**Extracted entries**
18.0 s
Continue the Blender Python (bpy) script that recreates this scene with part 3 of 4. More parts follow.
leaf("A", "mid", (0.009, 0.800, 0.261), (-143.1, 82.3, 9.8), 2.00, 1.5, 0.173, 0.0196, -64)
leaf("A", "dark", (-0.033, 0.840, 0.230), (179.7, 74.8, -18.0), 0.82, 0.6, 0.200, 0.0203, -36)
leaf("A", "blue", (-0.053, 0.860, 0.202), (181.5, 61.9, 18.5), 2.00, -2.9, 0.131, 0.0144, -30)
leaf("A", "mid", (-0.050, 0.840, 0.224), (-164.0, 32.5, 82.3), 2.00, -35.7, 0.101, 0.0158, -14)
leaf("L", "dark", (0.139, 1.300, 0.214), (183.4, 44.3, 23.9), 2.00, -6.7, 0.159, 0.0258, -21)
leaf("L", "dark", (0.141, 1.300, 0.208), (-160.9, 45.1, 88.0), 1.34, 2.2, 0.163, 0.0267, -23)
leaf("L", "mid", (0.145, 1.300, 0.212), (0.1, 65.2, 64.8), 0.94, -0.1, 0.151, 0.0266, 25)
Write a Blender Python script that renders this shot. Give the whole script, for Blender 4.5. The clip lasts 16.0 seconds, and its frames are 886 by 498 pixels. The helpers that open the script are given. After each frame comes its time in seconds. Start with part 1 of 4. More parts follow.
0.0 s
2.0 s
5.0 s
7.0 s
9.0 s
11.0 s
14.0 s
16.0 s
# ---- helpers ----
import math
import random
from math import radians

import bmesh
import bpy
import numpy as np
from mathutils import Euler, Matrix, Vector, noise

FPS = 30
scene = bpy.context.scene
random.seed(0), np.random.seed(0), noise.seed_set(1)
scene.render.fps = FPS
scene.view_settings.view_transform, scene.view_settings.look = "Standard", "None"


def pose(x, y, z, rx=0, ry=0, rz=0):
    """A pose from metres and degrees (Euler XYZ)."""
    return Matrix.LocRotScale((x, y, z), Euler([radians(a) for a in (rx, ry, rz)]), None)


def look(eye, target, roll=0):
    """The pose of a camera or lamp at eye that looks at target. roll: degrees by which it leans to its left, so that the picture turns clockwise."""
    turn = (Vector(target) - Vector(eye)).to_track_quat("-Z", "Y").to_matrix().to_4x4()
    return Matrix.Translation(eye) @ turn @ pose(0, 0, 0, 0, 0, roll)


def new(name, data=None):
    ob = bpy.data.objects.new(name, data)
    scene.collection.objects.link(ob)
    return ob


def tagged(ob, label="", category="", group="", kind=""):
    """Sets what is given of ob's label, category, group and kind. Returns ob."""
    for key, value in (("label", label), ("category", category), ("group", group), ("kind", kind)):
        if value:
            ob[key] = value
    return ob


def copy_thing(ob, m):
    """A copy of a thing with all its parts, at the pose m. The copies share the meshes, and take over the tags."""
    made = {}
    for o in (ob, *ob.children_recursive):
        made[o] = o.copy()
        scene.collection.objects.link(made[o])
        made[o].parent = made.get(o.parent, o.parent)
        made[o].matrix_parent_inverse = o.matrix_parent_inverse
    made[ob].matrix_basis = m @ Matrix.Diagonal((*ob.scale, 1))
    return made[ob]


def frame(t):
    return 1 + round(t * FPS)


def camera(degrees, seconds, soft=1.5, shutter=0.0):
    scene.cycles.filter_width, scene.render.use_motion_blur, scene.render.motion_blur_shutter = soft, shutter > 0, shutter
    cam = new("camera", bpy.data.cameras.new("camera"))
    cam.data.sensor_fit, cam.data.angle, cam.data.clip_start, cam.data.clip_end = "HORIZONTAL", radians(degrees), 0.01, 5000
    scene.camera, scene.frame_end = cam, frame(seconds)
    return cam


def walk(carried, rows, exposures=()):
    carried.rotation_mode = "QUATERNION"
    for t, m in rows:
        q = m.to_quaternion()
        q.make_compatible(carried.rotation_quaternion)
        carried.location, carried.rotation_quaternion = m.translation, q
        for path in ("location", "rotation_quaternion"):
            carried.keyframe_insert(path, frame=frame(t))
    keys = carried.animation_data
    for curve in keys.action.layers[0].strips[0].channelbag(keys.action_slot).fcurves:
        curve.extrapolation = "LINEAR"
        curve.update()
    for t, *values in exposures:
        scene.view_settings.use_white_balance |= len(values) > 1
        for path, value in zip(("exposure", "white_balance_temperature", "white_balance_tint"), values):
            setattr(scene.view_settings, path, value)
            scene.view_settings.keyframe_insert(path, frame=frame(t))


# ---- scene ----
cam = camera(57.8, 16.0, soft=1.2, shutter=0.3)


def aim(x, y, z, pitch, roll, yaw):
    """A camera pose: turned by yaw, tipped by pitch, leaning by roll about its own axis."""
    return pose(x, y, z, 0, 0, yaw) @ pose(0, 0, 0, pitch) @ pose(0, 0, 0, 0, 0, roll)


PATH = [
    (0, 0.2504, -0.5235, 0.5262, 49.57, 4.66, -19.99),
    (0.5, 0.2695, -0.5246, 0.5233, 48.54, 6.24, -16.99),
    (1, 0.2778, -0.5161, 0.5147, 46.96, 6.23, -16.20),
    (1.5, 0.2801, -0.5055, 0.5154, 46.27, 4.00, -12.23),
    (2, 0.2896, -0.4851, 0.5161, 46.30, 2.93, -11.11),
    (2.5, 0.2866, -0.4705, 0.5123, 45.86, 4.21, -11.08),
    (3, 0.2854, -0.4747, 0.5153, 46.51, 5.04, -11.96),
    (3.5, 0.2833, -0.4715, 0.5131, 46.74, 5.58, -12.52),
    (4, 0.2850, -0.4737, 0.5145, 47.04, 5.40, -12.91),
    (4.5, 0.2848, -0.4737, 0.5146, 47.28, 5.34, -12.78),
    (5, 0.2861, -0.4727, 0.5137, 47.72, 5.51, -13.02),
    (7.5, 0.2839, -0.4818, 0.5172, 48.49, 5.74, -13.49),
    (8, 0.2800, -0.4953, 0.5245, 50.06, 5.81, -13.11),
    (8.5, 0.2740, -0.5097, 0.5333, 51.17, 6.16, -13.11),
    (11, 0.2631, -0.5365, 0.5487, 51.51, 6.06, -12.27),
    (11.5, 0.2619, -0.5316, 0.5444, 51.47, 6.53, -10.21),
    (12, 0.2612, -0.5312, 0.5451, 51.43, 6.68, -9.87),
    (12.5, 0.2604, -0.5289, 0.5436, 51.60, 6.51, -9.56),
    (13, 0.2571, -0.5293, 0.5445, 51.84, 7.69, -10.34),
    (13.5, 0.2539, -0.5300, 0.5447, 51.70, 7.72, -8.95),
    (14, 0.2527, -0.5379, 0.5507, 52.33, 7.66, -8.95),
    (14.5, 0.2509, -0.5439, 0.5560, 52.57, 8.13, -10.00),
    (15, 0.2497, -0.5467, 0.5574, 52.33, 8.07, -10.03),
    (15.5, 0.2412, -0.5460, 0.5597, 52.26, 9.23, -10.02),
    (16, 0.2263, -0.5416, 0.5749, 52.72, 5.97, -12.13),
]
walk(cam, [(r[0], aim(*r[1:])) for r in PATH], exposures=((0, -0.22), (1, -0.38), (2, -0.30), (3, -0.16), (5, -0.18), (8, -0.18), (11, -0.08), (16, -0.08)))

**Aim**
Please repeat all the records above exactly as they appear.

**Written answer**
18.0 s
Continue the Blender Python (bpy) script that recreates this scene with part 3 of 4. More parts follow.
leaf("A", "mid", (0.009, 0.800, 0.261), (-143.1, 82.3, 9.8), 2.00, 1.5, 0.173, 0.0196, -64)
leaf("A", "dark", (-0.033, 0.840, 0.230), (179.7, 74.8, -18.0), 0.82, 0.6, 0.200, 0.0203, -36)
leaf("A", "blue", (-0.053, 0.860, 0.202), (181.5, 61.9, 18.5), 2.00, -2.9, 0.131, 0.0144, -30)
leaf("A", "mid", (-0.050, 0.840, 0.224), (-164.0, 32.5, 82.3), 2.00, -35.7, 0.101, 0.0158, -14)
leaf("L", "dark", (0.139, 1.300, 0.214), (183.4, 44.3, 23.9), 2.00, -6.7, 0.159, 0.0258, -21)
leaf("L", "dark", (0.141, 1.300, 0.208), (-160.9, 45.1, 88.0), 1.34, 2.2, 0.163, 0.0267, -23)
leaf("L", "mid", (0.145, 1.300, 0.212), (0.1, 65.2, 64.8), 0.94, -0.1, 0.151, 0.0266, 25)
Write a Blender Python script that renders this shot. Give the whole script, for Blender 4.5. The clip lasts 16.0 seconds, and its frames are 886 by 498 pixels. The helpers that open the script are given. After each frame comes its time in seconds. Start with part 1 of 4. More parts follow.
0.0 s
2.0 s
5.0 s
7.0 s
9.0 s
11.0 s
14.0 s
16.0 s
# ---- helpers ----
import math
import random
from math import radians

import bmesh
import bpy
import numpy as np
from mathutils import Euler, Matrix, Vector, noise

FPS = 30
scene = bpy.context.scene
random.seed(0), np.random.seed(0), noise.seed_set(1)
scene.render.fps = FPS
scene.view_settings.view_transform, scene.view_settings.look = "Standard", "None"


def pose(x, y, z, rx=0, ry=0, rz=0):
    """A pose from metres and degrees (Euler XYZ)."""
    return Matrix.LocRotScale((x, y, z), Euler([radians(a) for a in (rx, ry, rz)]), None)


def look(eye, target, roll=0):
    """The pose of a camera or lamp at eye that looks at target. roll: degrees by which it leans to its left, so that the picture turns clockwise."""
    turn = (Vector(target) - Vector(eye)).to_track_quat("-Z", "Y").to_matrix().to_4x4()
    return Matrix.Translation(eye) @ turn @ pose(0, 0, 0, 0, 0, roll)


def new(name, data=None):
    ob = bpy.data.objects.new(name, data)
    scene.collection.objects.link(ob)
    return ob


def tagged(ob, label="", category="", group="", kind=""):
    """Sets what is given of ob's label, category, group and kind. Returns ob."""
    for key, value in (("label", label), ("category", category), ("group", group), ("kind", kind)):
        if value:
            ob[key] = value
    return ob


def copy_thing(ob, m):
    """A copy of a thing with all its parts, at the pose m. The copies share the meshes, and take over the tags."""
    made = {}
    for o in (ob, *ob.children_recursive):
        made[o] = o.copy()
        scene.collection.objects.link(made[o])
        made[o].parent = made.get(o.parent, o.parent)
        made[o].matrix_parent_inverse = o.matrix_parent_inverse
    made[ob].matrix_basis = m @ Matrix.Diagonal((*ob.scale, 1))
    return made[ob]


def frame(t):
    return 1 + round(t * FPS)


def camera(degrees, seconds, soft=1.5, shutter=0.0):
    scene.cycles.filter_width, scene.render.use_motion_blur, scene.render.motion_blur_shutter = soft, shutter > 0, shutter
    cam = new("camera", bpy.data.cameras.new("camera"))
    cam.data.sensor_fit, cam.data.angle, cam.data.clip_start, cam.data.clip_end = "HORIZONTAL", radians(degrees), 0.01, 5000
    scene.camera, scene.frame_end = cam, frame(seconds)
    return cam


def walk(carried, rows, exposures=()):
    carried.rotation_mode = "QUATERNION"
    for t, m in rows:
        q = m.to_quaternion()
        q.make_compatible(carried.rotation_quaternion)
        carried.location, carried.rotation_quaternion = m.translation, q
        for path in ("location", "rotation_quaternion"):
            carried.keyframe_insert(path, frame=frame(t))
    keys = carried.animation_data
    for curve in keys.action.layers[0].strips[0].channelbag(keys.action_slot).fcurves:
        curve.extrapolation = "LINEAR"
        curve.update()
    for t, *values in exposures:
        scene.view_settings.use_white_balance |= len(values) > 1
        for path, value in zip(("exposure", "white_balance_temperature", "white_balance_tint"), values):
            setattr(scene.view_settings, path, value)
            scene.view_settings.keyframe_insert(path, frame=frame(t))


# ---- scene ----
cam = camera(57.8, 16.0, soft=1.2, shutter=0.3)


def aim(x, y, z, pitch, roll, yaw):
    """A camera pose: turned by yaw, tipped by pitch, leaning by roll about its own axis."""
    return pose(x, y, z, 0, 0, yaw) @ pose(0, 0, 0, pitch) @ pose(0, 0, 0, 0, 0, roll)


PATH = [
    (0, 0.2504, -0.5235, 0.5262, 49.57, 4.66, -19.99),
    (0.5, 0.2695, -0.5246, 0.5233, 48.54, 6.24, -16.99),
    (1, 0.2778, -0.5161, 0.5147, 46.96, 6.23, -16.20),
    (1.5, 0.2801, -0.5055, 0.5154, 46.27, 4.00, -12.23),
    (2, 0.2896, -0.4851, 0.5161, 46.30, 2.93, -11.11),
    (2.5, 0.2866, -0.4705, 0.5123, 45.86, 4.21, -11.08),
    (3, 0.2854, -0.4747, 0.5153, 46.51, 5.04, -11.96),
    (3.5, 0.2833, -0.4715, 0.5131, 46.74, 5.58, -12.52),
    (4, 0.2850, -0.4737, 0.5145, 47.04, 5.40, -12.91),
    (4.5, 0.2848, -0.4737, 0.5146, 47.28, 5.34, -12.78),
    (5, 0.2861, -0.4727, 0.5137, 47.72, 5.51, -13.02),
    (7.5, 0.2839, -0.4818, 0.5172, 48.49, 5.74, -13.49),
    (8, 0.2800, -0.4953, 0.5245, 50.06, 5.81, -13.11),
    (8.5, 0.2740, -0.5097, 0.5333, 51.17, 6.16, -13.11),
    (11, 0.2631, -0.5365, 0.5487, 51.51, 6.06, -12.27),
    (11.5, 0.2619, -0.5316, 0.5444, 51.47, 6.53, -10.21),
    (12, 0.2612, -0.5312, 0.5451, 51.43, 6.68, -9.87),
    (12.5, 0.2604, -0.5289, 0.5436, 51.60, 6.51, -9.56),
    (13, 0.2571, -0.5293, 0.5445, 51.84, 7.69, -10.34),
    (13.5, 0.2539, -0.5300, 0.5447, 51.70, 7.72, -8.95),
    (14, 0.2527, -0.5379, 0.5507, 52.33, 7.66, -8.95),
    (14.5, 0.2509, -0.5439, 0.5560, 52.57, 8.13, -10.00),
    (15, 0.2497, -0.5467, 0.5574, 52.33, 8.07, -10.03),
    (15.5, 0.2412, -0.5460, 0.5597, 52.26, 9.23, -10.02),
    (16, 0.2263, -0.5416, 0.5749, 52.72, 5.97, -12.13),
]
walk(cam, [(r[0], aim(*r[1:])) for r in PATH], exposures=((0, -0.22), (1, -0.38), (2, -0.30), (3, -0.16), (5, -0.18), (8, -0.18), (11, -0.08), (16, -0.08)))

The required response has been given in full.